On Alpine retreats and a new world disorder

7 min read

G7 at Schloss Elmau. Lots of lovely pictures of this luxury, five star mountain retreat and wellness (who introduced that word to the English language?) resort in a hidden valley above Garmisch in the Bavarian Alps. I have been there. I attended the wedding of a German former desk partner who worked his way through the City, who made his pile as an ABS salesman in London but who is now in a senior sales role back in the Fatherland.

It must be fifteen or more years ago when Elmau was still a very basic sort of place, all collective dining rooms, iron framed beds and with a strong residual feeing of the spirit of KdF and of groups of happy Germans marching through the hills in shorts singing marching songs learnt at school and not from a Broadway musical about a family of Austrian émigrés.

(Just for the record, Rogers and Hammerstein’s song “Edelweiss” has about as much to do with traditional pre-Alpine culture as “Conan the Barbarian ” has with early European geopolitical power-broking. I’m also sure the current guests will not have been told that it was originally developed as a recovery sanatorium for the wounded of World War One.)

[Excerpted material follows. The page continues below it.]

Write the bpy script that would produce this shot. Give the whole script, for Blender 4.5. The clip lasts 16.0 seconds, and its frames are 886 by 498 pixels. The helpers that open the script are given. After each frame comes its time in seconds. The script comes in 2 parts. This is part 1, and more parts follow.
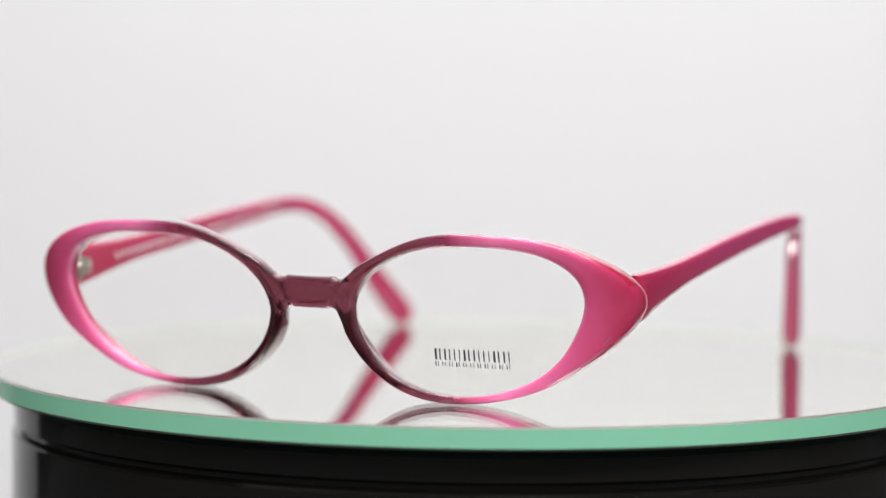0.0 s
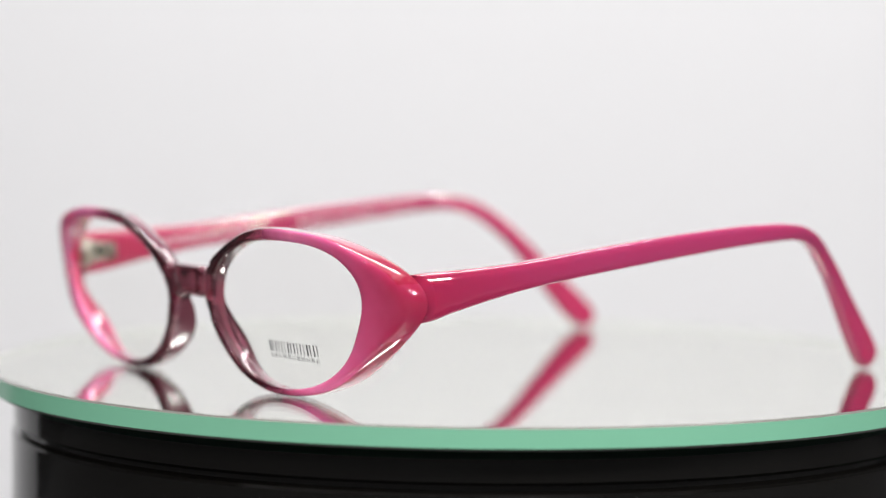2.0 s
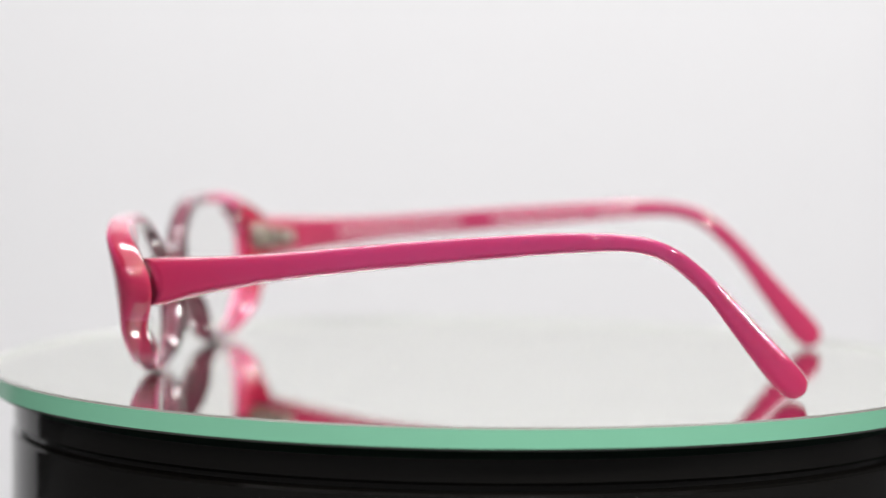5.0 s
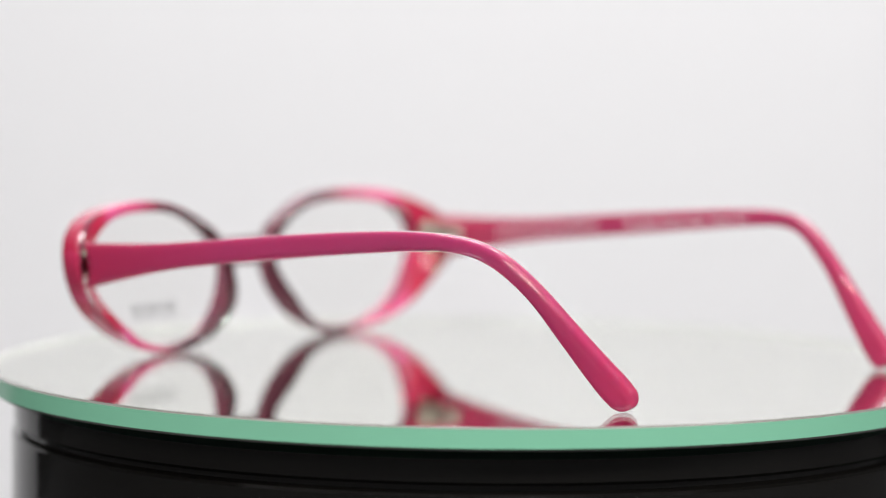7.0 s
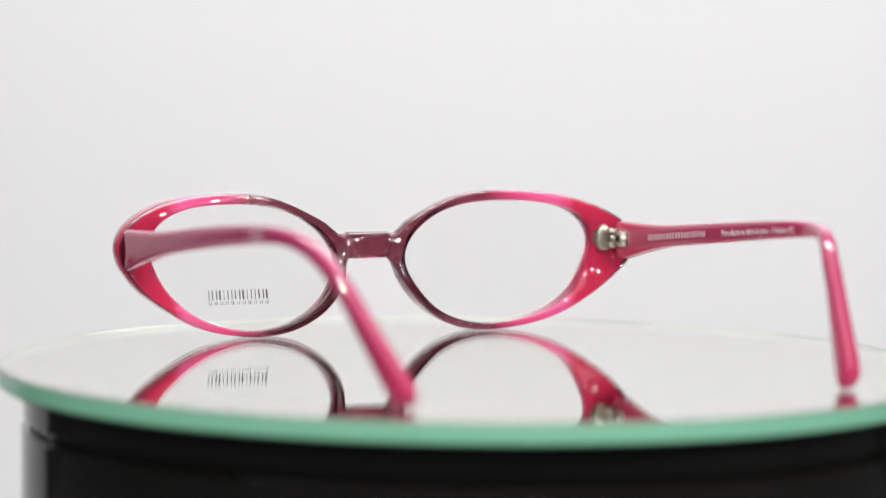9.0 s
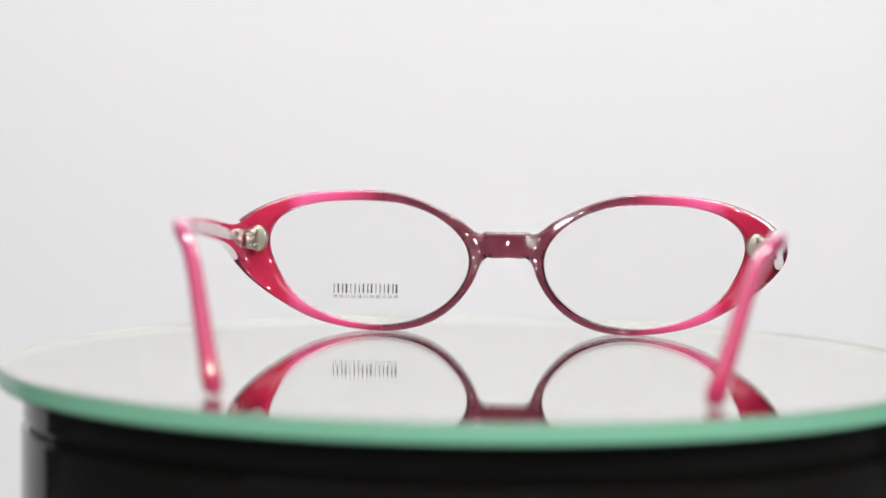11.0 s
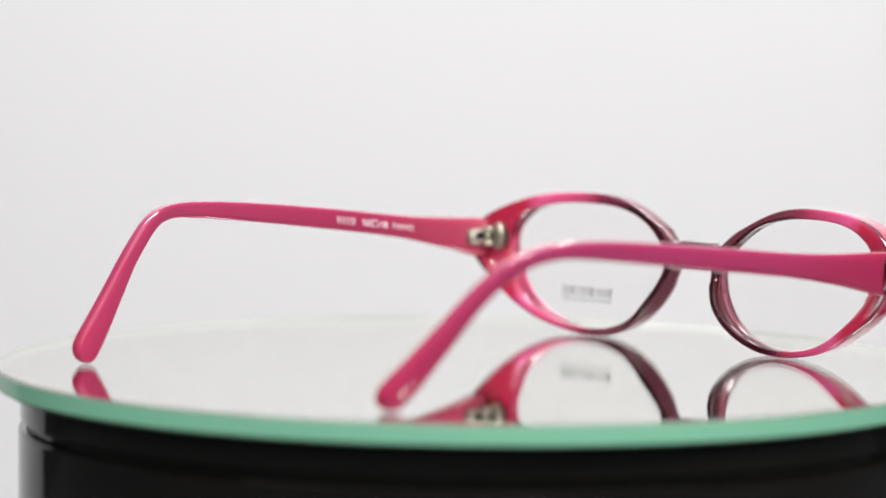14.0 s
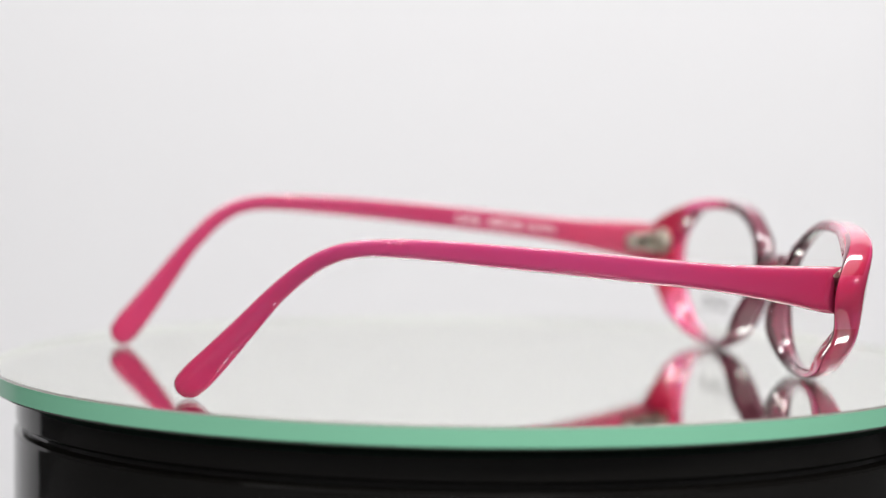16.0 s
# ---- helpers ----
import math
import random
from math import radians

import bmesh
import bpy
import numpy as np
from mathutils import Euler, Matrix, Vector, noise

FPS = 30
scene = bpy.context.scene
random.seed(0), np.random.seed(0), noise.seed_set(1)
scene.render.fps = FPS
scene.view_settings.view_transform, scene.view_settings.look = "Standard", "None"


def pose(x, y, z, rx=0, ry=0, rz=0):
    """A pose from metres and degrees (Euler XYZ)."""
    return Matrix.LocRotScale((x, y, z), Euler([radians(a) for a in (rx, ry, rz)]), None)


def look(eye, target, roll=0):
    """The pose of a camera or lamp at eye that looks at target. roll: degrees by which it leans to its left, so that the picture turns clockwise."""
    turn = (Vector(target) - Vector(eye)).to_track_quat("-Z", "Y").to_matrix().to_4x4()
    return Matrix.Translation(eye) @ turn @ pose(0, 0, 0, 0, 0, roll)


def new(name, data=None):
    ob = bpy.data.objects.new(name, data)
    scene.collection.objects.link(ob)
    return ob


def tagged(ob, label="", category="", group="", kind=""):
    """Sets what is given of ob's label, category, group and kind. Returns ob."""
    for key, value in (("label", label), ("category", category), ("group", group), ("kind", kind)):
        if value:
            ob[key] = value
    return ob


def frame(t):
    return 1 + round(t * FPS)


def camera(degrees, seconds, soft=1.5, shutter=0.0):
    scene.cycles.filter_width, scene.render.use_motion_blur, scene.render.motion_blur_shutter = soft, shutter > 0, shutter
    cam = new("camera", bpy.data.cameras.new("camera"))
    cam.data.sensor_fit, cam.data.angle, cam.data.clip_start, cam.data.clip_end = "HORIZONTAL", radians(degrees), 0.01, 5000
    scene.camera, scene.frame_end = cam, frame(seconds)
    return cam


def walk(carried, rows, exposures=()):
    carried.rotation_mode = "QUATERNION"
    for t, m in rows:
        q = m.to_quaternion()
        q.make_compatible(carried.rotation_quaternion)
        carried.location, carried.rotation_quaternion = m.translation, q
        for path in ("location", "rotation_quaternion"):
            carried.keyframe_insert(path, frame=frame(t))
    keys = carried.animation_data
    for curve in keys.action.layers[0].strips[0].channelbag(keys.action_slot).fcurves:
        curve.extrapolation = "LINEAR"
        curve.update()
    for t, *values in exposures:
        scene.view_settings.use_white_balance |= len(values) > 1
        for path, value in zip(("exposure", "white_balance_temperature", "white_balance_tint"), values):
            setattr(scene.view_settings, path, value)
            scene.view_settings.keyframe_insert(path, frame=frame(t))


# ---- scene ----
# ---- camera: on a tripod, easing back a little as the lens refocuses ----
CAM_EYE = Vector((0.0, -0.6796, 0.07654))
CAM_TURN = (90 - 4.3659, 0.0, 0.5797)     # tilt down, turn to the left
CAM_LEAN = 0.6995
cam = camera(15.871, 16.0, soft=1.3)
# seconds, metres drawn back along the optical axis, metres to the plane in focus
FOCUS = ((0.0, 0.0, 0.610), (7.0, 0.0, 0.605), (7.4, 0.0150, 0.742), (10.3, 0.0148, 0.748), (12.0, 0.0115, 0.745),
         (12.4, 0.0102, 0.713), (14.5, 0.0098, 0.700), (15.0, 0.0082, 0.685), (16.0, 0.0032, 0.635))


def camera_pose(back):
    turn = pose(0, 0, 0, *CAM_TURN) @ pose(0, 0, 0, 0, 0, CAM_LEAN)
    return Matrix.Translation(CAM_EYE) @ turn @ Matrix.Translation((0, 0, back))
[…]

A propos power-broking: if anyone is looking for the end of what in 1990 George HW Bush, then president, termed the “New World Order”, look no further. The G7 became the G8 and is now once again, very clearly, a G7. Russia has been locked out and I find it hard to imagine it being part of that cabal of the great and the good for quite a long time to come. The irony is, however, that the USA and Russia have a very common interest which is the price of oil. Both of their oil industries are under pressure from the low returns. Sure, at around US$60.00 pbb, the situation is less dire than it was at US$50.00 or even US$45.00 but it is in no way pretty either for Russian extraction in the wilderness or for American fracking.

Last year, the US Energy Information Administration published a list of break-even prices for oil. This is not the cost of extraction but the price which needs to be achieved for a country to balance its budget. For Russia, this number was US$78.00pbb. Below that, it must have been assumed, Moscow would be under severe budgetary pressure. That can only be true to a limited extent for there was no number given for the USA.

If America doesn’t need to use its oil revenues to balance its budget, why should Russia? I know, I know; it’s an incomplete argument – as everything is when one begins to apply budgetary metrics commonly applied to most other countries to the US too – but although parts of Russia might be hurting from the Western sanctions, they are not having sufficient an effect to cause a shift in policy.

President O’Bama gave a briefing in Elmau in which he called for President Putin to go back to the Minsk agreement. He asked of Putin: “Does he continue to wreck his country’s economy and continue Russia’s isolation in pursuit of a wrong-headed desire to recreate the glories of the Soviet empire? Or does he recognise that Russia’s greatness does not depend on violating the territorial integrity and sovereignty of other countries?”

O’Bama was born in August 1961 and was all of 14 months old during the Cuban Missile Crisis and had just turned 30 when the Soviet Empire collapsed. Vladimir Putin is nine year older and clearly has a deeper understanding of how far he can go, having been a seasoned senior intelligence officer at the time while O’Bama was still a bright eyed and bushy tailed young attorney in Chicago, having only in that year emerged from Harvard with his J.D. Perhaps one should note, incidentally, that the Russians have always had a better grasp of the Americans than the Americans have of the Russians and that the USA’s failure to make headway in applying pressure on Moscow is not in the slightest O’Bama specific.

I read of a declared commitment to wean the world off fossil fuels by the end of the 21st century. The fact that the leaders of the seven of the world’s most powerful economies can think of nothing better than that to focus on given all the uncertainties in the world, proves that, as a collective, the G7 is most probably now a busted flush. Fly home and move on!

Running out of bridge

Meanwhile, the Muppet in Chief, the President of the European Commission, Jean-Claude Juncker, is showing some fine form. His frustration with the Greeks was reiterated when he stated that “one can’t endlessly lengthen the EU or Eurogroup part of the bridge…” It might be that the Syriza government will gradually be fearing a Grexit more than the rest of the Eurozone – 73% of Greeks don’t want to leave – and that Athens might be prepared for more compromise. Fact is that they will most likely not be able to keep what they promise, irrespective.

I recall the response of one of my American readers of March 12th which read “Euro politicians need to grow some ovaries and tell Greece the bad news: ’Our marriage is over. It was lousy for both of us. The divorce will be horrifically expensive and the courts will dig up some embarrassments we neither of us want to face. In the end, though, we will both be happier for it. (Well, I will, and I’m damned tired of dragging you through life.’).” Three months on not much has changed.

Meanwhile, risk markets are looking soft. Whether that is because things are too good and the fear of imminently rising rates is tugging at their coat tails or whether it is because things are bad and people want to de-risk is your guess as good as it is mine. Most larger investors are picking at the pockets of liquidity in order to trade the momentum. Fundamental views and big strategic position taking remains thin on the ground and apparently more for the foolhardy than the cerebral.